Judy Walker is a leading researcher in algebraic coding theory, with a focus on codes on graphs, algebraic geometry codes, codes over rings and neural codes.
Walker, Aaron Douglas Professor of mathematics and associate vice chancellor for faculty and academic affairs, has authored or edited nearly 40 publications in these areas. This includes the short book “Codes and Curves,” which is considered a go-to resource for mathematicians interested in learning about algebraic geometry codes. More recently, she co-edited a volume titled “Algebraic Geometry for Coding Theory and Cryptography,” which grew out of a workshop she co-organized at the Institute for Pure and Applied Mathematics.
Walker, who chaired the mathematics department from 2012 to 2016, has delivered about 100 invited lectures, including international talks on several continents.

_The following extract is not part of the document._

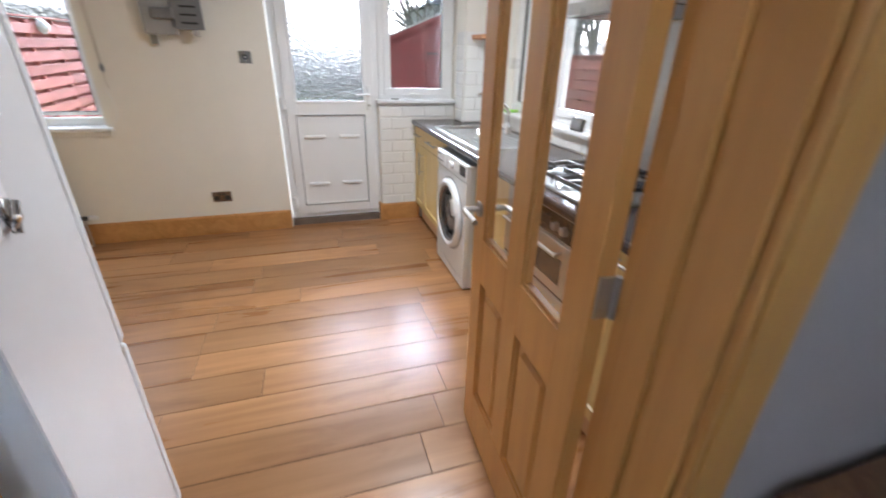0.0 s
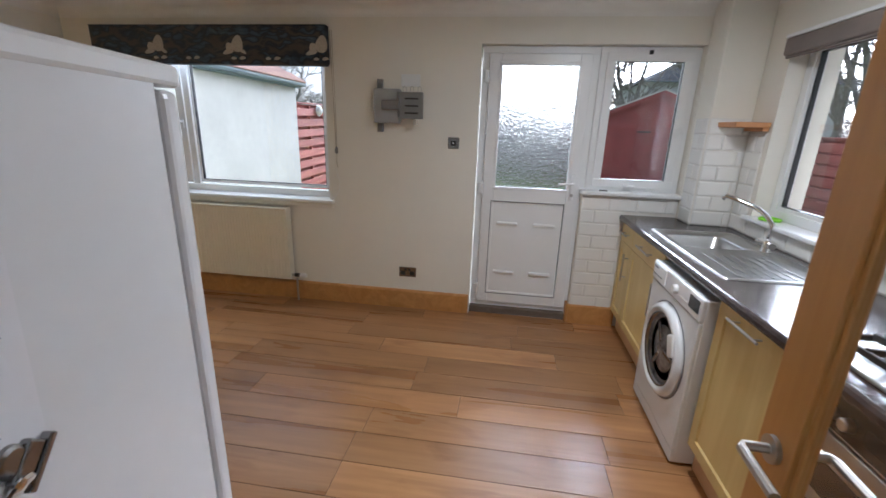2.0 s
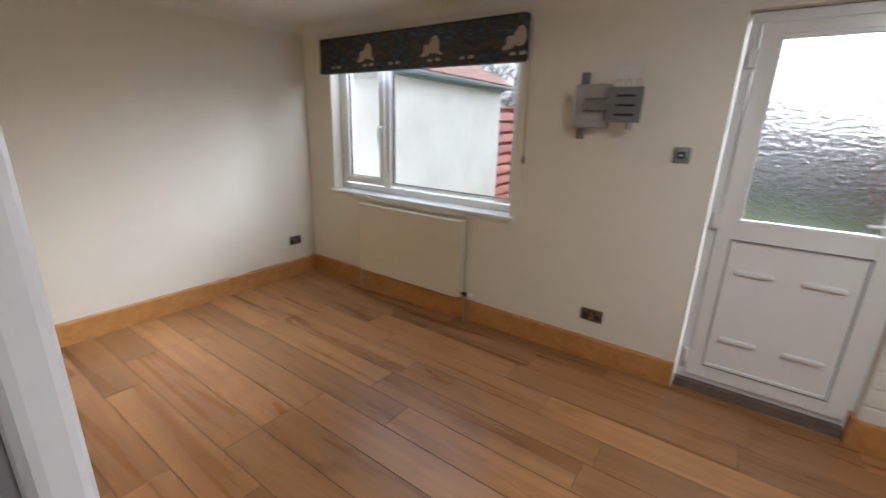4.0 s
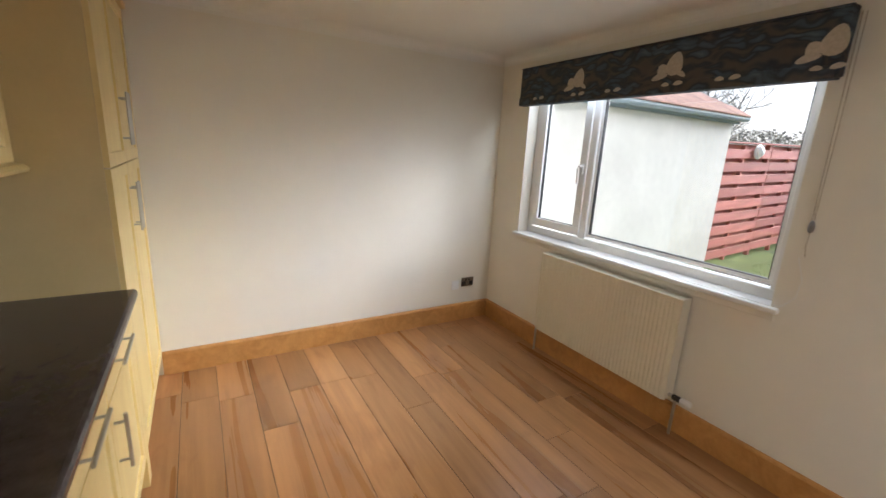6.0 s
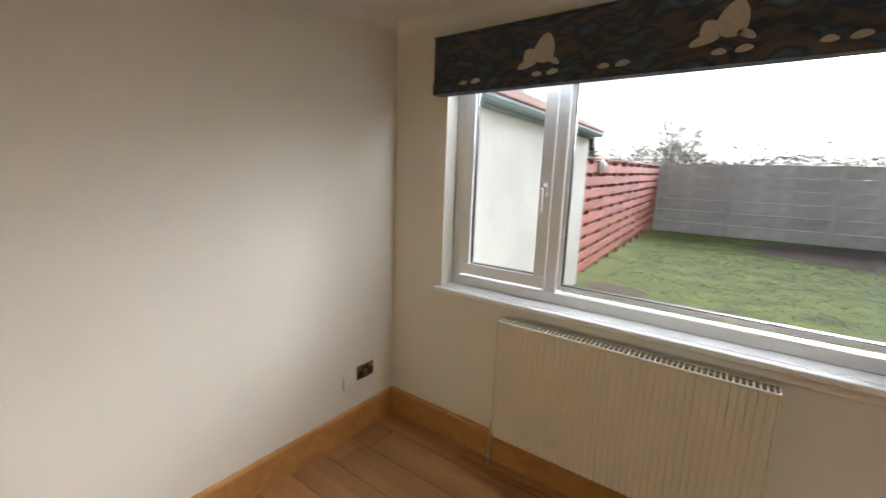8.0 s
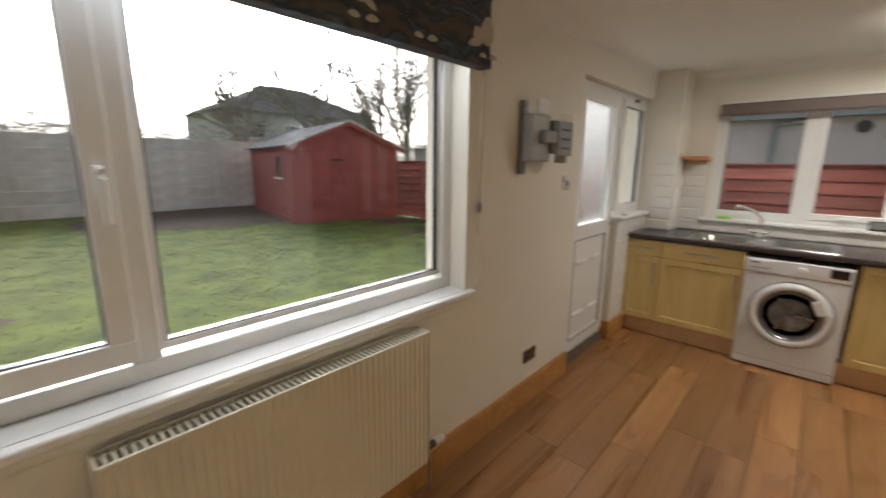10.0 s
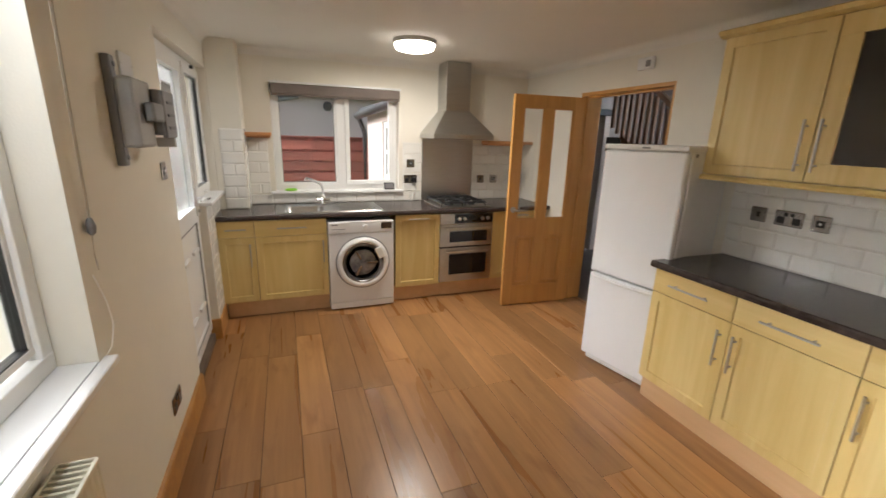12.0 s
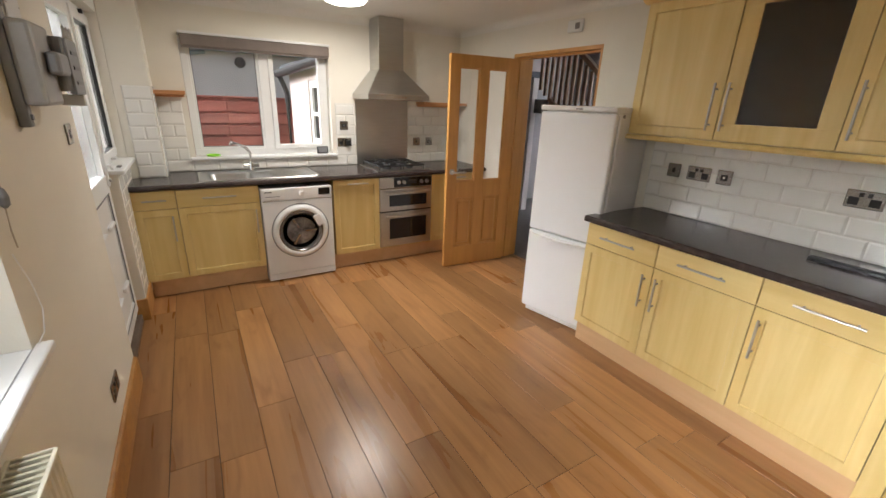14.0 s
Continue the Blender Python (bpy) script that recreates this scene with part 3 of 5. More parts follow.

Her research and outreach efforts have secured about $8.5 million in external funding, including support from the National Science Foundation, the U.S. Department of Education and the National Security Agency. One notable NSF award, totaling nearly $5 million, supported the Nebraska Mentoring through Critical Transition Points program, which provided mentorship for mathematicians as they transitioned from the undergraduate to the graduate level, and the advanced graduate level to academia. Walker was principal investigator for the project’s first five years.
Walker’s work has led to numerous accolades during her career. In 2006, she received the Haimo Award from the Mathematical Association of America, which recognizes university teachers who are extraordinarily successful and influential beyond their home institution. From 2009 to 2011, she was an MAA George Pólya Lecturer, a role enabling her to speak to various sections of the MAA. In 2021, she received the Outstanding Alumni Achievement Award from the University of Illinois at Urbana-Champaign’s Department of Mathematics.

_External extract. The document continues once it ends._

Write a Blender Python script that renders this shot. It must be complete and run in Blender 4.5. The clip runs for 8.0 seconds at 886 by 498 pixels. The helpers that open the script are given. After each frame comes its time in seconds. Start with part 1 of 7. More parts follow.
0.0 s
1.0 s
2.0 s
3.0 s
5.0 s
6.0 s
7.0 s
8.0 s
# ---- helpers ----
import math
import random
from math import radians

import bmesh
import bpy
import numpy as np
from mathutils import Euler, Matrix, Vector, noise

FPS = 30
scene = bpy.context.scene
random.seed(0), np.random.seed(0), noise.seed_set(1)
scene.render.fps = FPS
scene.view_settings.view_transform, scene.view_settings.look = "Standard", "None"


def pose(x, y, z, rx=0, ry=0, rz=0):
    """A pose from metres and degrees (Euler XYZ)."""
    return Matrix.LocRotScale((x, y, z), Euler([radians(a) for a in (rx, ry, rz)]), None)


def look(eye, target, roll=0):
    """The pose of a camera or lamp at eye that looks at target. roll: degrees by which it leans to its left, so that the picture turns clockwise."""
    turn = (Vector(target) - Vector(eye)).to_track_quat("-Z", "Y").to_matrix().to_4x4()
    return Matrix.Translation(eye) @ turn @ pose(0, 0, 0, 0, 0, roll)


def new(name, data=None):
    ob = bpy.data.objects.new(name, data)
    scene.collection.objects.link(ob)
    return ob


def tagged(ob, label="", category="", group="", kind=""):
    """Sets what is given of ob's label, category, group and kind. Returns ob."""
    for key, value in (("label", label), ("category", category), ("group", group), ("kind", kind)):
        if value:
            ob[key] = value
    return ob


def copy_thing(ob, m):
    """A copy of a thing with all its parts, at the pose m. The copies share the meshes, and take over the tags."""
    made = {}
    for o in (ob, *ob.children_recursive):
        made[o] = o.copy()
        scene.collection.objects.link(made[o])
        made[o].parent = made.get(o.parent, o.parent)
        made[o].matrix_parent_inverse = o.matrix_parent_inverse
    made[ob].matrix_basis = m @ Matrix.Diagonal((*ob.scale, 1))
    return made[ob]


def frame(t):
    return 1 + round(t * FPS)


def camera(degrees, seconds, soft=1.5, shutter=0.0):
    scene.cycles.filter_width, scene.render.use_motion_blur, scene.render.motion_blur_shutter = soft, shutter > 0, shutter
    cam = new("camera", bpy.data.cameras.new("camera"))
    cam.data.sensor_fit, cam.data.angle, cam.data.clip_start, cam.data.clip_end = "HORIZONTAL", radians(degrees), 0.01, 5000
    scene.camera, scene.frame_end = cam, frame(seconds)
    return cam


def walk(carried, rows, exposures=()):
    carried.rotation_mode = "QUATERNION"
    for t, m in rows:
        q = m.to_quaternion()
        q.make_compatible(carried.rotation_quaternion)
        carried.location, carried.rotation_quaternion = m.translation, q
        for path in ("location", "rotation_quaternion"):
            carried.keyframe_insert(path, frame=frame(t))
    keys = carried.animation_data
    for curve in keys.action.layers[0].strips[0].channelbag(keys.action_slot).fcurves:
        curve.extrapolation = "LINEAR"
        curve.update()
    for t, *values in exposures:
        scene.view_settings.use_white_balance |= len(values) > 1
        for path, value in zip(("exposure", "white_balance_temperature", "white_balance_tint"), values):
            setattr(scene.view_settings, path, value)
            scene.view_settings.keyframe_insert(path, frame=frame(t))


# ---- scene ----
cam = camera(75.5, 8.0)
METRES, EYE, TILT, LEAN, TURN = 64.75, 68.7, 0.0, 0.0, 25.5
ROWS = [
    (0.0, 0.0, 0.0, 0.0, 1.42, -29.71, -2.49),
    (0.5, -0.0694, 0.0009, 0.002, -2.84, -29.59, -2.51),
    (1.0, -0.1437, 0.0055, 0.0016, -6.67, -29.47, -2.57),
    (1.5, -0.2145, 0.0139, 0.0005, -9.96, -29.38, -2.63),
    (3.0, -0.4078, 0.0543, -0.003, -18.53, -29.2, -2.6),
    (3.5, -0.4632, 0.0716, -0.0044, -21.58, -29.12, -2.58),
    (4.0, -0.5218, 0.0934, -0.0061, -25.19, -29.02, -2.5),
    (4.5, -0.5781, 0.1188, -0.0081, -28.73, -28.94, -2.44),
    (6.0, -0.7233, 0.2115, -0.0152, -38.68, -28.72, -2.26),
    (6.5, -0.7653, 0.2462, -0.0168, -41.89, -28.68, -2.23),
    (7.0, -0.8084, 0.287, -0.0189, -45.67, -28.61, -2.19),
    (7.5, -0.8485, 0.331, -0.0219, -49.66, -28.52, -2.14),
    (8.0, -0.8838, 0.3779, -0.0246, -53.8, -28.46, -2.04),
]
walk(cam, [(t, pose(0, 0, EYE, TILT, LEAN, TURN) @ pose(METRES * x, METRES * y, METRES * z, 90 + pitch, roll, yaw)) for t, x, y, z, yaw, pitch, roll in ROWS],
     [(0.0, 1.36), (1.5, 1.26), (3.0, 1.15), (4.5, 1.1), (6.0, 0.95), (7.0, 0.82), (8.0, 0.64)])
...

She is also currently a member of the board of trustees of the American Mathematical Society, and has served on numerous committees, boards and councils throughout her career.
Walker has been at the forefront of efforts to help women advance in the mathematical sciences. In 1999, she co-launched the Nebraska Conference for Undergraduate Women in Mathematics, an ongoing program aimed at encouraging college women to pursue graduate study and mathematical careers. She also co-developed the All Girls/All Math Summer Camp, today known as AGAM: Nebraska Cryptography Camp, in which nearly 800 high school students have participated since 1997.
Between 2016 and 2019, Walker led a National Science Foundation-funded project whose goal was to increase the number of women in mathematics, particularly at the doctoral level.
Walker, already a fellow of the Association for Women in Mathematics and the American Mathematical Society, said she is excited to join another prestigious group.
“It’s an honor to be among the accomplished people on this campus and nationally who are already AAAS fellows.”